Having opportunities, access, and people who believe in her have been the keys to Kayiza's success. In 2018, she was accepted into the Sundance Ignite Fellowship program, sponsored by Adobe, which supports 18-to-24-year-old emerging documentary and narrative filmmakers through a year-long fellowship. It was a pivotal moment that gave Kayiza a sense of community and institutional support. It had a "huge impact on my career trajectory as a filmmaker, how I go about my work, and what I think is possible," she says. She explains the community fostered by Ignite is extremely supportive, as opposed to the competitive world of film, and building relationships with other determined filmmakers is invaluable. Kayiza points out the filmmakers she's worked alongside in her fellowship experience are likely the ones she'll still be working with in 20 years. She hopes they'll continue to be instrumental in facilitating change and giving unique perspectives a voice.
As a woman of color working in the historically white, male film industry, Kayiza considers herself fortunate to follow in the footsteps of other women of color filmmakers. "The generation before me and the filmmakers that weren't necessarily included really did the work to ensure that there was a space for me and the work that I'm doing," she says. Kayiza doesn't need to fight to be a woman in the room as much as she would have 40 years ago. Of course, she acknowledges that there's a still a long way to go for the playing field to even out — for example, there were no women nominated to win Best Director at the 2020 Oscars, despite high-profile films directed by women like Olivia Wilde's Booksmart, Lulu Wang's The Farewell, and Greta Gerwig's Little Women.
As Kayiza points out, it's great their films exist, but it's time to be acknowledged for their work. "[There are] all these incredible films by female filmmakers, and to not have them recognized and affirmed in the ways that other films have been is really disappointing," she says. "But I think that it's really encouraging that the work is happening and being done."
Kayiza's mission is to start more of these conversations, and she's been recognized for her drive and talent. As of 2020, Kayiza is one of Filmmaker Magazine's 2018 25 New Faces of Independent Film, she received a Heartland Emmy Award in 2012 for her film All That Remains, and was a recipient of the 2017 Jacob Burns Film Center Woman Filmmaker Fellowship as well as the 2018 Sundance Ignite Fellowship. In 2018, she received the Gold Plaque at the Chicago International Film Festival for her film Edgecomb, which became an official selection of the 2019 Sundance Film Festival.

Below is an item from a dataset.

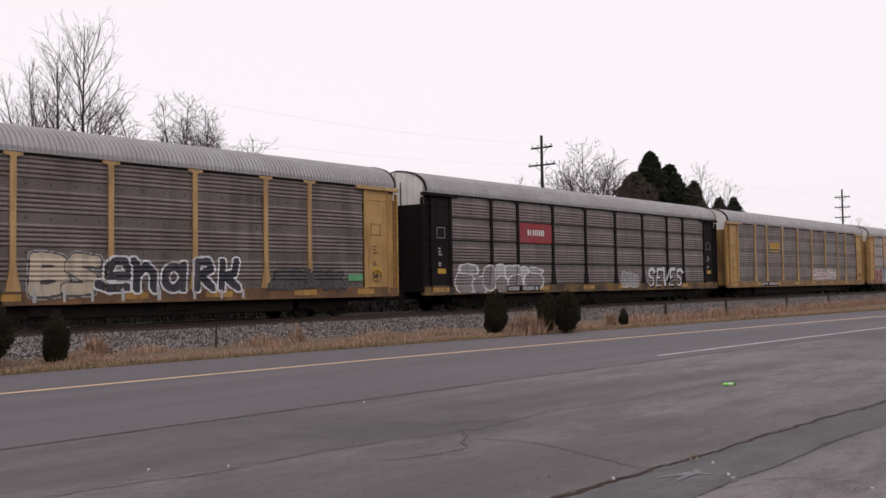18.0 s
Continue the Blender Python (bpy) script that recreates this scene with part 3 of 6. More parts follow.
P_VEIL = spray("thin pinkish grey spray paint", (0.215, 0.185, 0.185))
P_CREAM = spray("cream spray paint", (0.55, 0.55, 0.36))
P_PINK = spray("pink spray paint", (0.55, 0.20, 0.22))
P_ROSE = spray("faint rose spray paint", (0.42, 0.28, 0.28))
P_NAVY = surface("navy spray paint", (0.009, 0.012, 0.036), 0.85, 0.0, (0.014, 0.017, 0.042), 1.6, 0.6, 45, 0.1, 0.05)
P_GREEN = spray("pale green spray paint", (0.40, 0.55, 0.36))
P_MINT = spray("green spray paint", (0.10, 0.32, 0.14))
P_PURPLE = spray("muted purple spray paint", (0.125, 0.090, 0.165))
P_YELLOW = spray("dull yellow spray paint", (0.42, 0.33, 0.10))
S_RED = spray("red sign paint", (0.26, 0.014, 0.02))
S_BLUE = spray("blue sign paint", (0.02, 0.035, 0.16))
S_GOLD = spray("golden sign paint", (0.50, 0.28, 0.02))
S_WHITE = spray("white sign paint", (0.62, 0.61, 0.60))

ARC = lambda cx, cz, rx, rz, a0, a1, n=10: [(cx + rx * math.cos(radians(a0 + (a1 - a0) * i / n)), cz + rz * math.sin(radians(a0 + (a1 - a0) * i / n))) for i in range(n + 1)]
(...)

Kayiza's most recent project, the six-minute short film See You Next Time, takes place in a Brooklyn-based nail salon and explores the relationship between a Judy, a Chinese nail artist, and Ariana, her black client. Between the real-life, documentary-style moments at the salon, there are re-imagined moments that interpret the way "these two women see each other and what their relationship could be like if it existed outside of this space."
Kayiza describes it as a "poetic observational project," and she hopes that it sparks discussions about "how we see each other and how we position, specifically, women of color in the beauty space — and the conversations that we have around how we're seen and how we see each other."
Looking ahead, Kayiza says she's "really excited to start thinking about feature work." Her work in the shorts space has given her a level of confidence that's allowed her to feel passionate about her approach for longer-form work. She plans to start writing more and try narrative work, stepping outside of documentaries. With a seasoned professional's worth of awards already under her belt, the film has only just started rolling on Kayiza's career.